**Task instructions:** Set all the material down again unchanged, without the pictures.

**Data lines:**
—————
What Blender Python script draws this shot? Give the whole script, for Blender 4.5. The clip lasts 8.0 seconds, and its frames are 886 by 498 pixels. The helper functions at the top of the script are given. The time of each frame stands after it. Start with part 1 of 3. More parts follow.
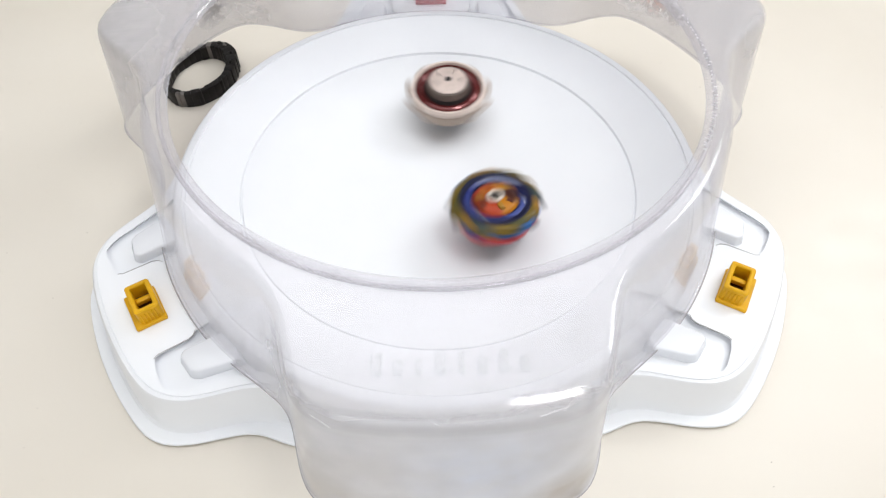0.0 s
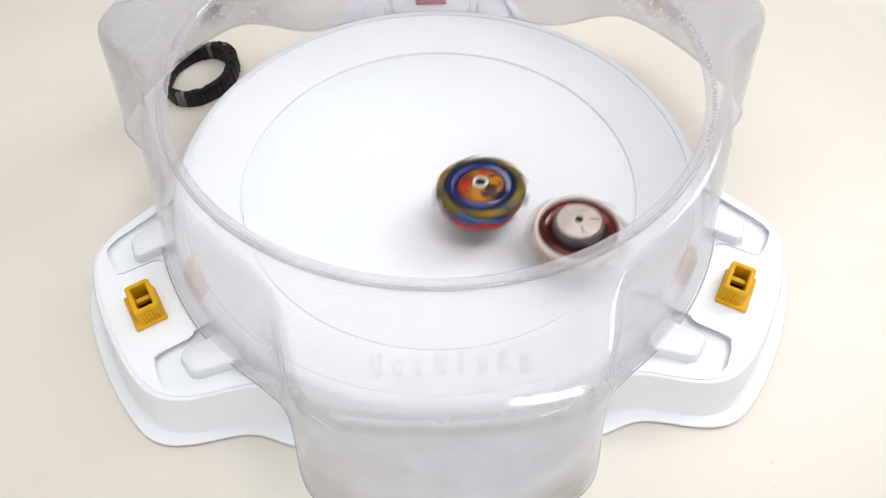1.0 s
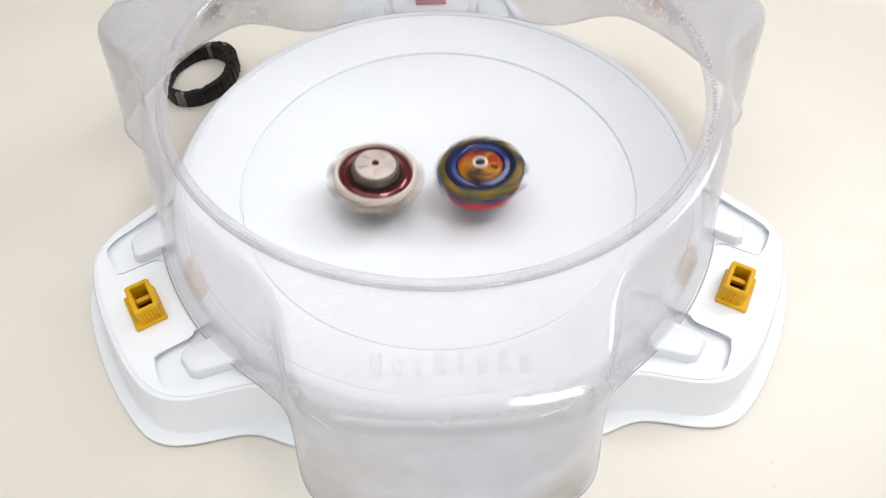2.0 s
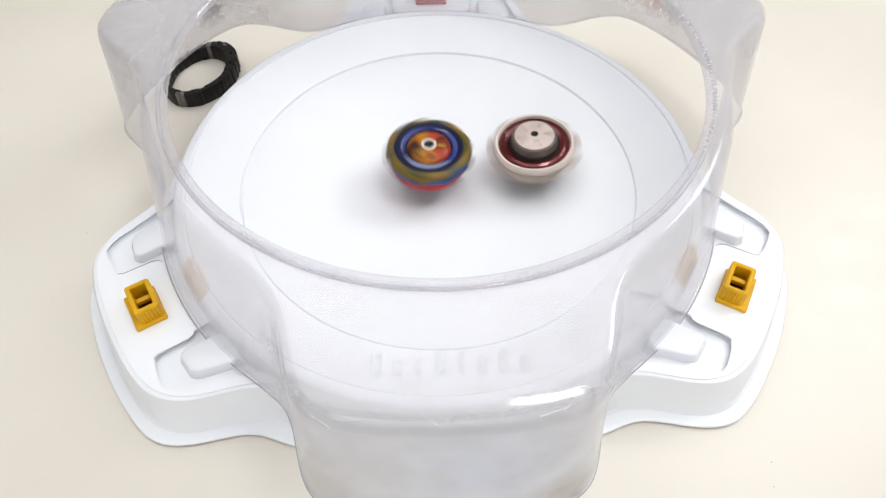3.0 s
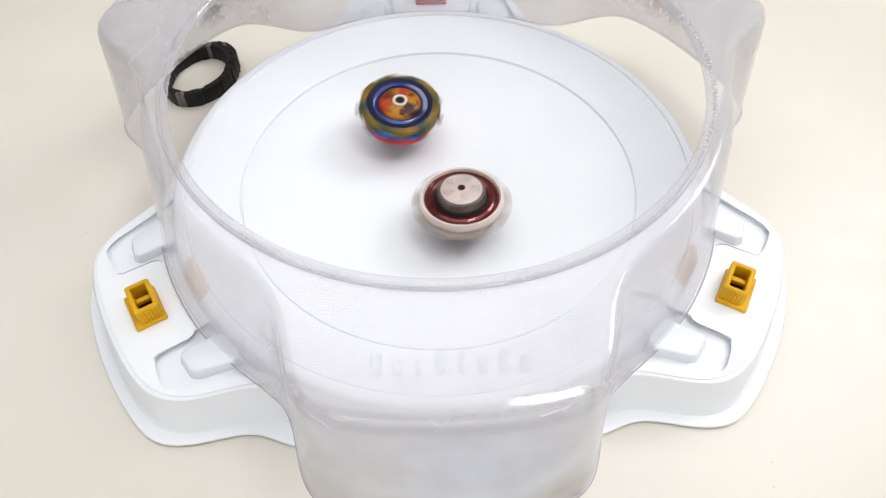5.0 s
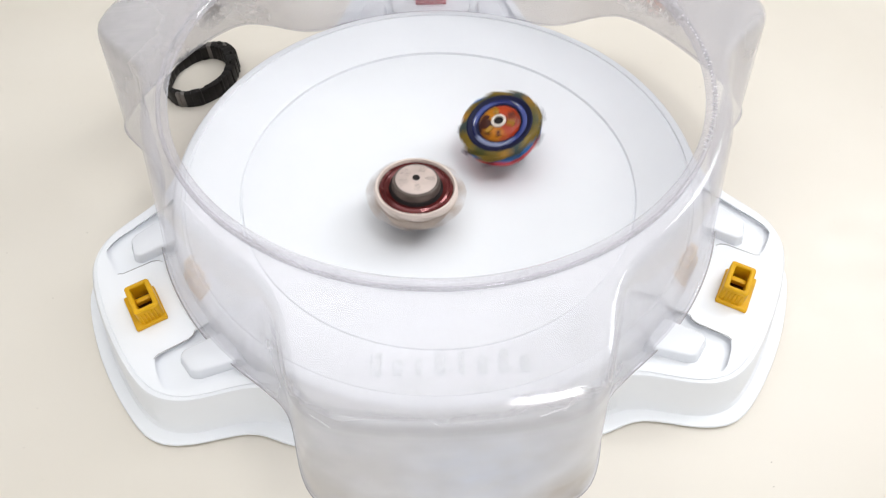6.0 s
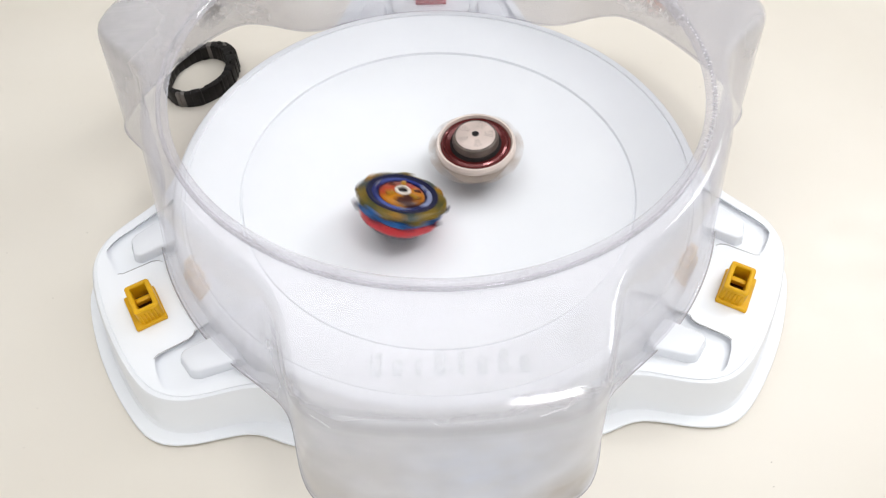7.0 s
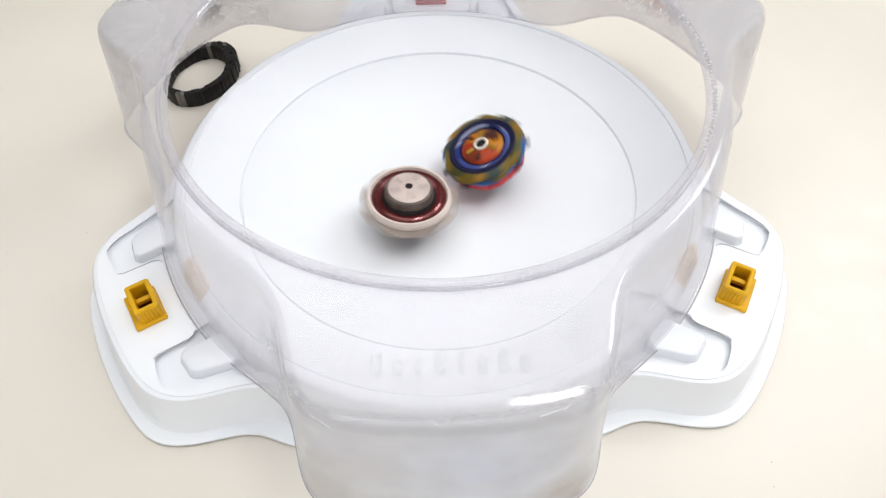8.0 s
—————
**Task output:**
What Blender Python script draws this shot? Give the whole script, for Blender 4.5. The clip lasts 8.0 seconds, and its frames are 886 by 498 pixels. The helper functions at the top of the script are given. The time of each frame stands after it. Start with part 1 of 3. More parts follow.
0.0 s
1.0 s
2.0 s
3.0 s
5.0 s
6.0 s
7.0 s
8.0 s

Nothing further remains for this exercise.